Благодаря стенанию и сокрушению сердца (что мы и называем истинным покаянием), не сохраняются ни грех, то есть небрежение Бога, ни согласие на зло, так как Божественное милосердие, вдохновившее это стенание, несовместимо с виной. Благодаря такому стенанию мы примиряемся с Богом и получаем отпущение предшествующего греха, по [слову ] Пророка: Я беззаконник за беззаконие свое не падет в день обращения от беззакония своего (Иез. 33, 12), то есть: он заслужит спасение своей души. Он не говорит: «в тот год», или «в тот месяц», или «в ту неделю», или «в тот день», но «в тот час», чтобы указать: достойному прощение дается немедленно и [раскаявшийся ] не должен обрести вечные муки, которых заслуживал грех.
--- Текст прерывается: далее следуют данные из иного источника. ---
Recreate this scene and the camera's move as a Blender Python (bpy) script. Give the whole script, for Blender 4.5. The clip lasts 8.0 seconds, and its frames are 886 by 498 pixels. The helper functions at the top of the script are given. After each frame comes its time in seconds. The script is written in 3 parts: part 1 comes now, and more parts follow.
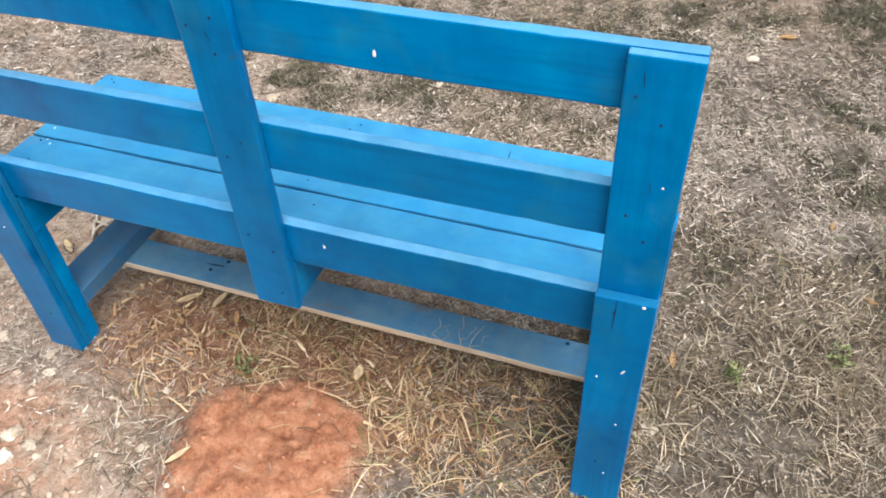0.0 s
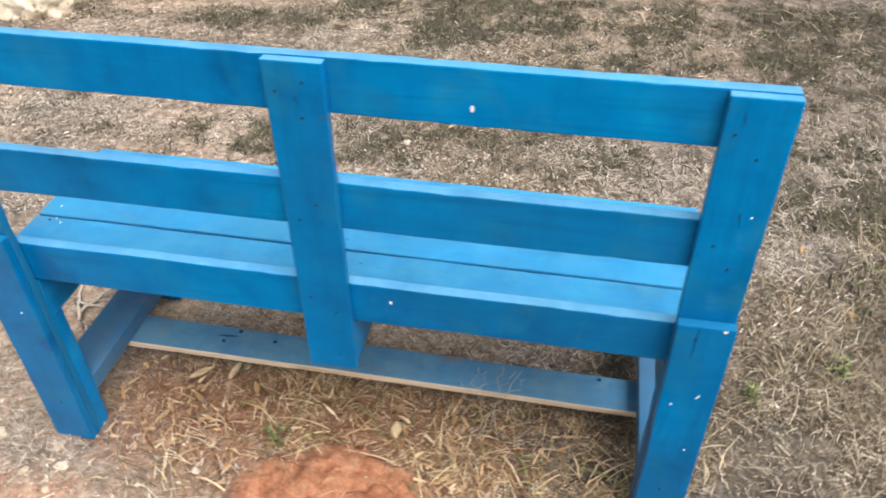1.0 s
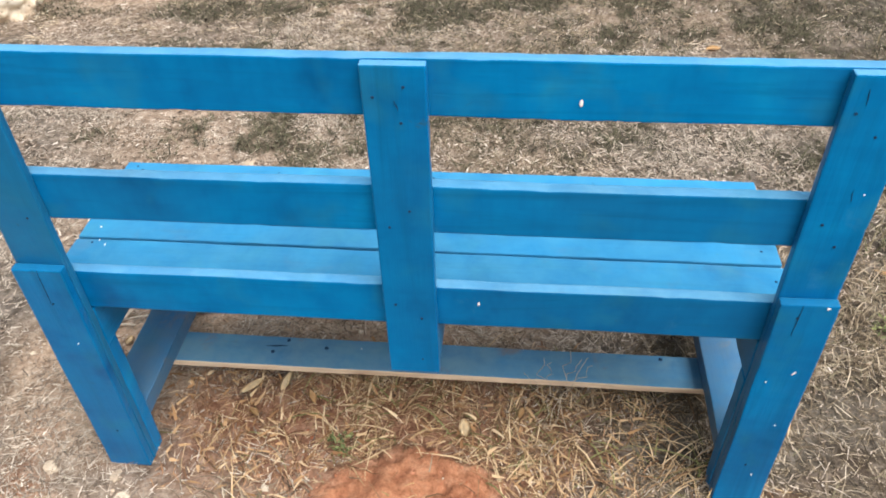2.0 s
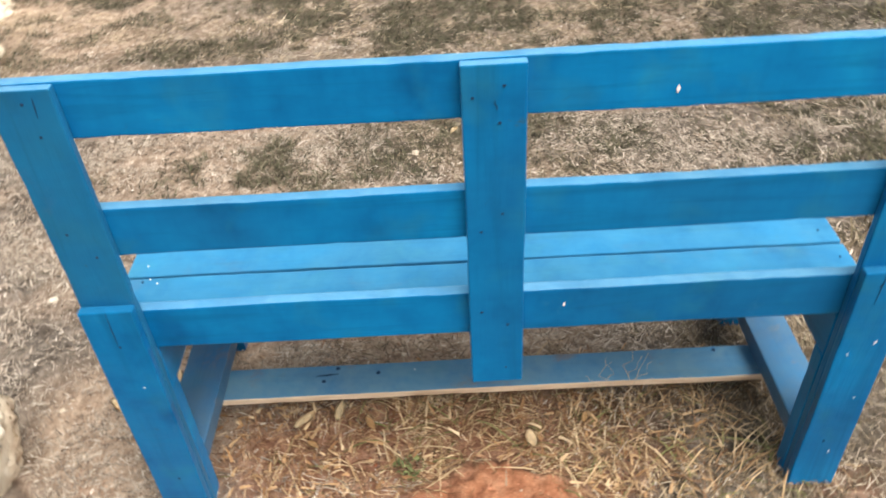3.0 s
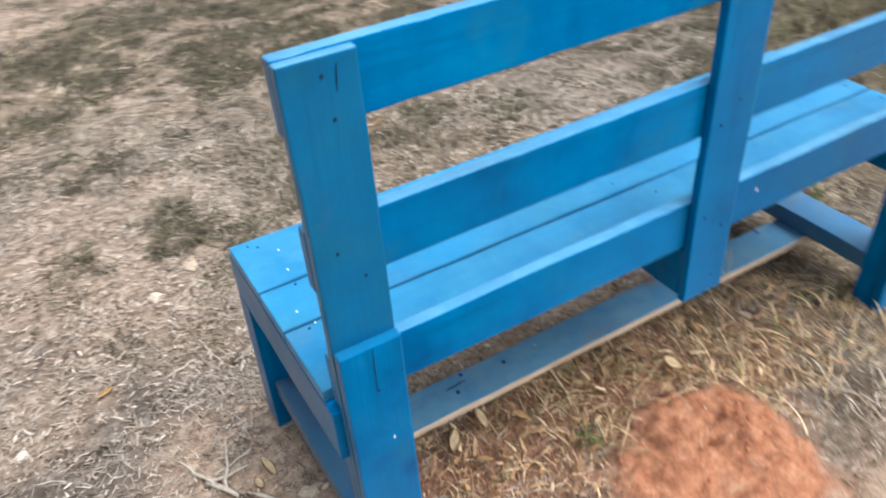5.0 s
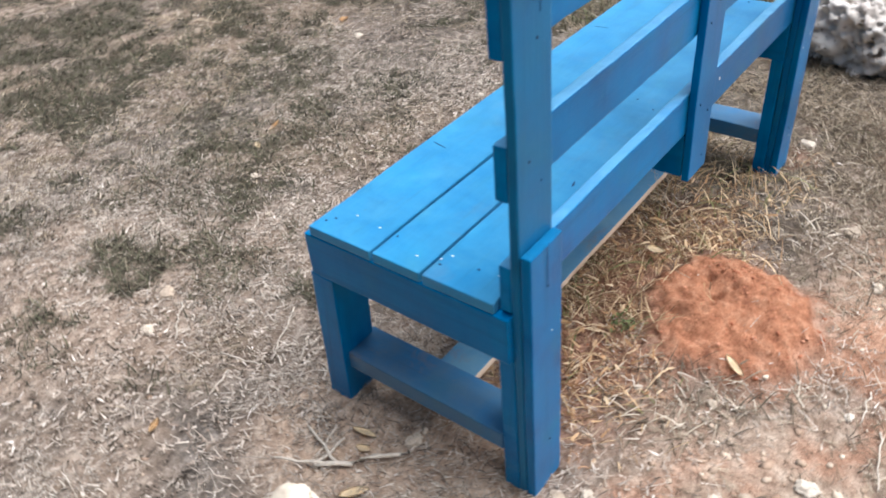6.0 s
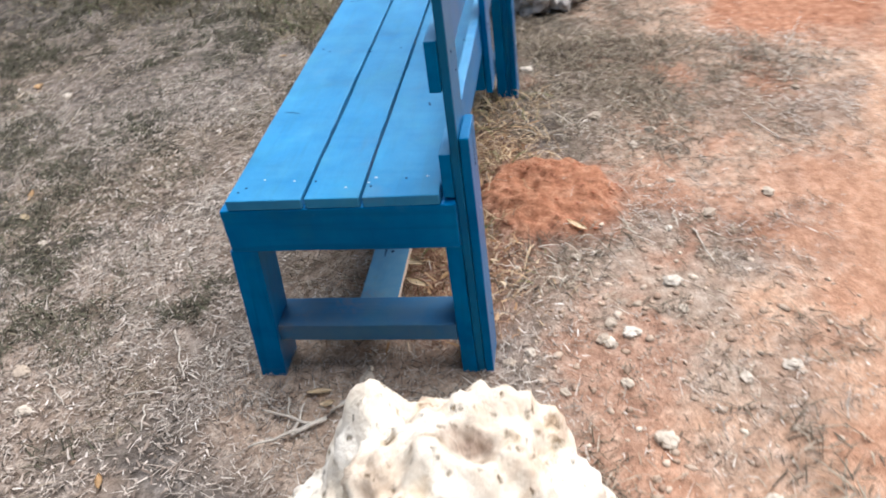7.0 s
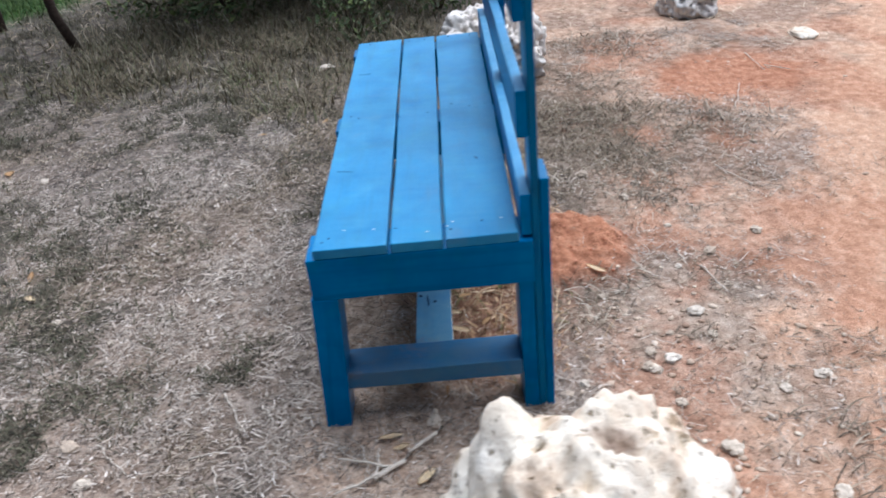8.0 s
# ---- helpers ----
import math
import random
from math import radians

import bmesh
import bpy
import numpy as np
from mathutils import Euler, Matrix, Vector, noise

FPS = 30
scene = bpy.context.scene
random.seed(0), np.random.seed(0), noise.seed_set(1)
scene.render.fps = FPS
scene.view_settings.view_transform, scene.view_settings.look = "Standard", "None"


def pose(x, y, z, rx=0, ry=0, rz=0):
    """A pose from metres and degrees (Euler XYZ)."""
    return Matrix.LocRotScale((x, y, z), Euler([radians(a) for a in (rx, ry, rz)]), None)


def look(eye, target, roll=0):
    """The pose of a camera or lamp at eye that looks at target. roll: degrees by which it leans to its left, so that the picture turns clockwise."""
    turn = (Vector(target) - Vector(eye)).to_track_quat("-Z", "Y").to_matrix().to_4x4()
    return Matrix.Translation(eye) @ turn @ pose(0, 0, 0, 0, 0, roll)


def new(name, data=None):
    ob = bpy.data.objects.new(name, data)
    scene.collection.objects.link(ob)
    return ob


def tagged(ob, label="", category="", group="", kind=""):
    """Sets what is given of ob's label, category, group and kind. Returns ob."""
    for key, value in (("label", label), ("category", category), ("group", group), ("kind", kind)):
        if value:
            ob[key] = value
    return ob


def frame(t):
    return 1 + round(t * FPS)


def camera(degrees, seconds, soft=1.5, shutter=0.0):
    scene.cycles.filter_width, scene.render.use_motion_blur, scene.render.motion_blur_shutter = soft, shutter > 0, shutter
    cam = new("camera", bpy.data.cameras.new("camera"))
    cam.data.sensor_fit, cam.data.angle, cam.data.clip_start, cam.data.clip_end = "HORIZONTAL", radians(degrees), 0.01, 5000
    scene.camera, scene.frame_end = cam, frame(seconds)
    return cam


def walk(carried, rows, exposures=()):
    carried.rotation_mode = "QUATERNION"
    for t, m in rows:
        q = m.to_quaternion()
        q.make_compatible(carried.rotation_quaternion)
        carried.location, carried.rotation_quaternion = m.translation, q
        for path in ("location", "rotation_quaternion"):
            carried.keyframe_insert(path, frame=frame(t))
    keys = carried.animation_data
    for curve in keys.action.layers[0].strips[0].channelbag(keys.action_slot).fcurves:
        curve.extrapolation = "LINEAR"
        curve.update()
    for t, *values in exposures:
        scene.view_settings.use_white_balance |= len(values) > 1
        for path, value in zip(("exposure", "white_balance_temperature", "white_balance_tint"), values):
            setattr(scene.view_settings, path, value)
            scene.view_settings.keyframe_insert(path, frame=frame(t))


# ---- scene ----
cam = camera(58.7, 8.0, soft=1.8, shutter=0.45)
PATH = [
    (0, (1.333, -0.798, 1.389), (0.778, 0.555, 0.024), -3.4),
    (0.5, (1.249, -0.837, 1.419), (0.804, 0.55, 0.048), -1.4),
    (1, (1.06, -0.906, 1.407), (0.749, 0.613, 0.144), -0.9),
    (1.2, (0.975, -0.92, 1.407), (0.71, 0.574, 0.104), -1.6),
    (2.3, (0.806, -0.871, 1.422), (0.667, 0.625, 0.101), -0.8),
    (2.5, (0.777, -0.864, 1.422), (0.655, 0.618, 0.084), 0.5),
    (3, (0.602, -0.914, 1.386), (0.571, 0.644, 0.133), -3.7),
    (3.5, (0.44, -0.966, 1.321), (0.629, 0.609, 0.103), -4.0),
    (4, (0.294, -0.911, 1.275), (0.401, 0.695, 0.087), -5.4),
    (4.5, (0.048, -0.746, 1.263), (0.405, 0.815, 0.065), -6.5),
    (5, (-0.203, -0.677, 1.24), (0.547, 0.734, 0.037), -4.5),
    (5.2, (-0.342, -0.658, 1.234), (0.6, 0.611, 0.008), -3.0),
    (6.3, (-0.823, -0.359, 1.262), (0.508, 0.527, 0.06), -7.4),
    (6.5, (-0.896, -0.277, 1.232), (0.561, 0.402, 0.042), -7.4),
    (7, (-1.146, -0.166, 1.205), (0.421, 0.157, 0.005), -8.3),
    (7.5, (-1.285, -0.061, 1.234), (0.395, 0.107, 0.163), -8.2),
    (8, (-1.298, 0.161, 1.223), (0.406, 0.223, 0.178), -6.4),
]
walk(cam, [(t, look(eye, target, roll)) for t, eye, target, roll in PATH],
     [(0, 0.57, 6100, 10), (0.5, 0.48, 6000, 10), (1.0, 0.64, 6280, 10), (2.5, 0.53, 6450, 10), (3.0, 0.65, 6700, 10), (3.5, 0.72, 6600, 10), (4.0, 0.46, 6250, 10), (4.5, 0.65, 6150, 10), (5.0, 0.62, 6000, 10), (6.3, 0.52, 5860, 12), (6.5, 0.52, 5850, 12), (7.0, 0.42, 5800, 12), (7.5, 0.11, 5430, 12), (8, 0.2, 5380, 12)])

# ---- light ----
world = bpy.data.worlds.new("world")
scene.world = world
world.use_nodes = True
wn = world.node_tree.nodes
sky = wn.new("ShaderNodeTexSky")
sky.sky_type = "NISHITA"
sky.sun_disc = False
SUN_FROM = Vector((0.42, -0.30, 1.0)).normalized()
sky.sun_elevation = math.asin(SUN_FROM.z)
sky.sun_rotation = math.atan2(SUN_FROM.x, SUN_FROM.y)
sky.air_density, sky.dust_density, sky.ozone_density = 1.0, 3.0, 1.0
haze = wn.new("ShaderNodeHueSaturation")
haze.inputs["Saturation"].default_value = 0.5
world.node_tree.links.new(sky.outputs[0], haze.inputs["Color"])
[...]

Но если случится, что у грешника, толкаемого нуждой, нет места, куда бы он мог прийти для исповеди, или времени принять возмездие, то никоим образом он, уйдя в таком стенании из этой жизни, не попадет в геенну. Потому что грех [его ] должен быть прощен Богом, то есть он станет таким, что уже не заслуживает, чтобы душу [его ] вследствие прегрешения Бог подверг вечным мукам. Но хотя Бог прощает грех кающимся, Он прощает, или отпускает, не всякий грех, но только вечные муки. Многие раскаявшиеся грешники, умершие прежде, чем в этой жизни обеспокоились принять муку покаяния, также подвергаются не вечному осуждению, но мукам очищения. Отсюда, хотя воскресение должно произойти вдруг, во мгновение ока (I Кир. 15, 52), неизвестно, сколько продлится последний Судный День, где множество верующих должно подвергнуться внезапной каре, чтобы заплатить за свои грехи столько, сколько повелел Бог, и расплатиться за то, что они не хотели или промешкали [сделать].